In the outgoing movement of his eternal Love God himself has come among us and become one of us and one with us in the Person of his beloved Son in order to reconcile us to himself and to share with us the Fellowship of Love which he has within his own Triune Life. Since in the Lord Jesus Christ the fullness of God dwells bodily we must think of the entire Godhead as condescending in him to be ‘God with us’ in our human life and existence in the world. This does not mean of course that the Father and the Spirit became incarnate with the Son, but that with and in the incarnate Son the whole undivided Trinity was present and active in fulfilling the eternal purpose of God’s Love for mankind, for all three divine Persons have their Being in homoousial and hypostatic interrelations with one another, and they are all inseparably united in God’s activity in creation and redemption, not least as those activities are consummated in the incarnate economy of the Son. In refusing to spare his dear Son but in delivering him up in atoning sacrifice for us all, God the Father reveals that he loves us with the very Love which he bears to himself, and that with Jesus Christ he freely gives us all things. If God is for us in this way what can come between us? And in giving us his one Spirit who proceeds from the Father through the Son and sheds abroad in our hearts the very Love which God himself is, God reveals that there is nothing that can ever separate us from him in his Love. Through the Son and in the Spirit, we are taken into the triune Fellowship of God the Father, God the Son and God the Holy Spirit. Thus in an utterly astonishing way the Holy Trinity has committed himself to be with us and among us within the conditions of our human and earthly life in space and time, but, it need hardly be said, without being subjected to the processes and necessities of created space and time, and without in the slightest compromising the mystery of his divine transcendence.

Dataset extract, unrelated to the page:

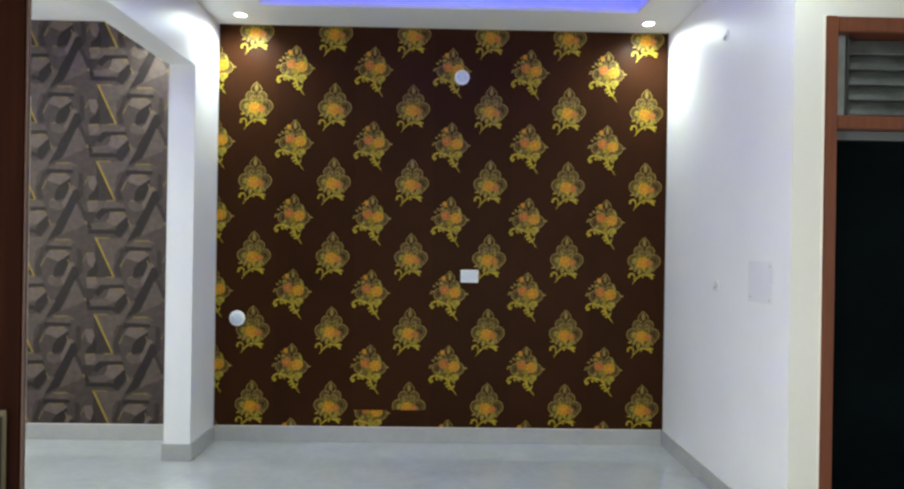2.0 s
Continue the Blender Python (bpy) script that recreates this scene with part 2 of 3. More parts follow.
structure("wall_south", [(-2.2, 1.18, SOUTH - 0.12, SOUTH, 0, TOP), (3.62, 5.12, SOUTH - 0.12, SOUTH, 0, TOP), (1.18, 3.62, SOUTH - 0.12, SOUTH, 2.2, TOP)], WHITE, "white wall with the open entrance", "wall")
wall_west = structure("wall_west", [(COL, -0.04, -3.66, -2.03, 0, 2.42), (COL, -0.04, SOUTH, -4.52, 0, 2.42), (COL, -0.04, -4.52, -3.66, 2.03, 2.42)], WHITE, "white wall with a doorway, clad with beige tiles", "wall")
# Unseen wall; its opening is added to hold the fill lamp.
structure("wall_far_west", [(-2.2, -2.08, SOUTH, -2.15, 0, TOP), (-2.2, -2.08, -0.35, 0.0, 0, TOP),
    (-2.2, -2.08, -2.15, -0.35, 0, 0.75), (-2.2, -2.08, -2.15, -0.35, 2.15, TOP)], WHITE, "plain white wall of the side room with an added opening for fill light", "wall")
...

We see Torrance creatively interweaving classical trinitarian locus like the opera trinitatis ad extra indivisa sunt (‘the works of the Trinity on the outside are indivisible’) into his thinking on God’s “for us-ness,” which in itself places an emphasis on the oneness of God in recognition of his works toward us in the economy of His life become revealed for us in the Son. Beyond that, we see how the canonical themes, and in particular in this passage, the themes of Romans are informing Torrance’s thought in regard to God’s love for us; and then what that love implies in its grounding in Jesus Christ.
More practically, the great hope this provides us with is without measure! I often feel like I’m just going through the motions of life; getting caught up in the necessary busy-ness of it all, and not really living into the full participatio Christ that I’ve been called to in Christ. What this passage from Torrance, as a gloss on Romans, encourages me to remember is that no matter what, it is the whole God—Father, Son, and Holy Spirit—who is holding me deeply in His grasp, and who cannot be deterred in His tremendous Love for me. I find great hope in knowing that no matter what the goings on of my life are, that God in Christ for us, for me will never allow me to be separated from Him; that I am as close to Him as the Son of God is to His Father in the bond of the Holy Spirit. While daily requisites of life seem to plague my existence moment by moment; while my energy is zapped by the long hours of work, and the financial responsibilities that seem to be at every turn and corner of life; while health issues, and other anxieties and fears seemingly seek to suck up the time that ought to only be God’s; while all of these things and more are present in our daily lives as Christians, what Torrance and the Apostle Paul encourage us with is the reality of “so what!” God is God, and He will not be thwarted in His great love for us; just as sure as His great Love just is who He is, and He has shown us that in His undivided work for us in the three persons, as revealed first in the Son.
 Thomas F. Torrance, The Christian Doctrine of God: One Being Three Persons(London: Bloomsbury T&T Clark, 2016), 162.